Business

Consumer prices in Brazil down for the third month on lower fuel costs

Brazil’s consumer prices were in deflationary territory for the third month in a row in September, data from government statistics agency IBGE showed on Tuesday, still benefiting from major tax cuts on fuels and electricity ahead of a presidential election runoff.

The benchmark IPCA index (BRCPI=ECI) fell 0.29% last month, IBGE said, a smaller drop than the 0.34% forecast by economists polled by Reuters and slowing down from the 0.36% fall seen in the previous month.

The consumer price drops came on the back of an aggressive monetary tightening cycle by the country’s central bank and state tax cuts aimed at lowering high energy prices, which had been hurting President Jair Bolsonaro’s popularity as he runs for re-election.

Latin America’s largest economy also benefited from moves by state-run oil firm Petrobras (PETR4.SA) to cut refinery gate fuel costs in the period.

The transportation sector once again led consumer prices down in Brazil in September, posting a 1.98% drop, while food and beverage prices fell for the first time since November 2021, IBGE said.

The statistics agency also noted, however, that five of the nine groups surveyed didn’t post monthly decreases, signaling that some pressures remain as costs rose in groups such as housing, apparel and personal expenses last month.

In the 12 months through September, inflation reached 7.17%, down from 8.73% in the previous month though slightly above the 7.1% forecast.

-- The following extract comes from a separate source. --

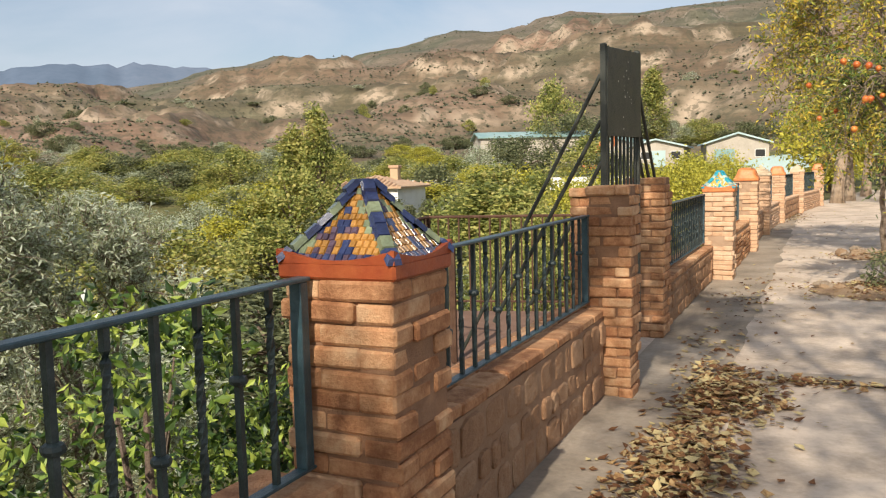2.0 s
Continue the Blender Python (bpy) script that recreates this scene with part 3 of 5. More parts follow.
def iron_panel(y0, y1, x, z0, z1, x_end=None, label="dark green wrought iron railing panel with collared bars"):
    x_end = x if x_end is None else x_end
    t = thing("railing", label, "railing", (x, y0, 0), "railing panels", turn=-math.degrees(math.atan2(x_end - x, y1 - y0)))
    d = math.hypot(y1 - y0, x_end - x)
    part("top_rail", Shape().box(-0.022, 0, z1 - 0.012, 0.022, d, z1, 0.003), BLUE_IRON, t)
    part("bottom_rail", Shape().box(-0.02, 0, z0, 0.02, d, z0 + 0.01, 0.003), BLUE_IRON, t)
    post = Shape().box(-0.019, -0.019, z0 + 0.01, 0.019, 0.019, z1 - 0.012, 0.003).mesh("end_post", BLUE_IRON)
    for y in (0.03, d - 0.03):
        part("end_post", post, parent=t, at=(0, y, 0))
    n = max(2, round((d - 0.06) / 0.136))
    h = z1 - z0 - 0.022
    for i in range(1, n):
        twisted = i % 2
        collar = z0 + 0.01 + h * (0.38 if i % 4 == 0 else 0.50 if i % 2 else 0.60)
        key = (round(h, 3), round(z0, 3), twisted, i % 4)
        if key not in BARS:
            s = Shape()
            k = 0
            steps = 22 if twisted else 2
            for j in range(steps):
                a = math.pi / 4 + (j / (steps - 1) * 7.0 * math.pi / 2 if twisted and 0.15 < j / (steps - 1) < 0.9 else 0)
                zz = z0 + 0.01 + h * j / (steps - 1)
                s.v += [(0.0115 * math.cos(a + q * math.pi / 2), 0.0115 * math.sin(a + q * math.pi / 2), zz) for q in range(4)]
                if j:
                    b = 4 * j
                    s.f += [(b - 4 + q, b - 4 + (q + 1) % 4, b + (q + 1) % 4, b + q) for q in range(4)]
            if not twisted:
                s.lathe([(0.012, -0.013), (0.021, -0.009), (0.024, 0), (0.021, 0.009), (0.012, 0.013)], 8, (0, 0, collar))
            BARS[key] = s.mesh("bar", IRON)
        part("bar", BARS[key], parent=t, at=(0, 0.03 + (d - 0.06) * i / n, 0))
    return t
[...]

Annual inflation still remains well above the central bank’s target of 3.5%, with a tolerance margin of 1.5 percentage points on either side.

Last month, the bank decided to pause its aggressive monetary tightening after 12 consecutive interest rate hikes, keeping the benchmark rate at 13.75% on improving inflation expectations.

William Jackson, chief emerging markets economist at Capital Economics, said the latest inflation plunge confirmed that the tightening cycle has ended.

“But with some goods and services inflation still rising, and the headline rate far above target, a shift towards interest rate cuts remains a long way off,” he added.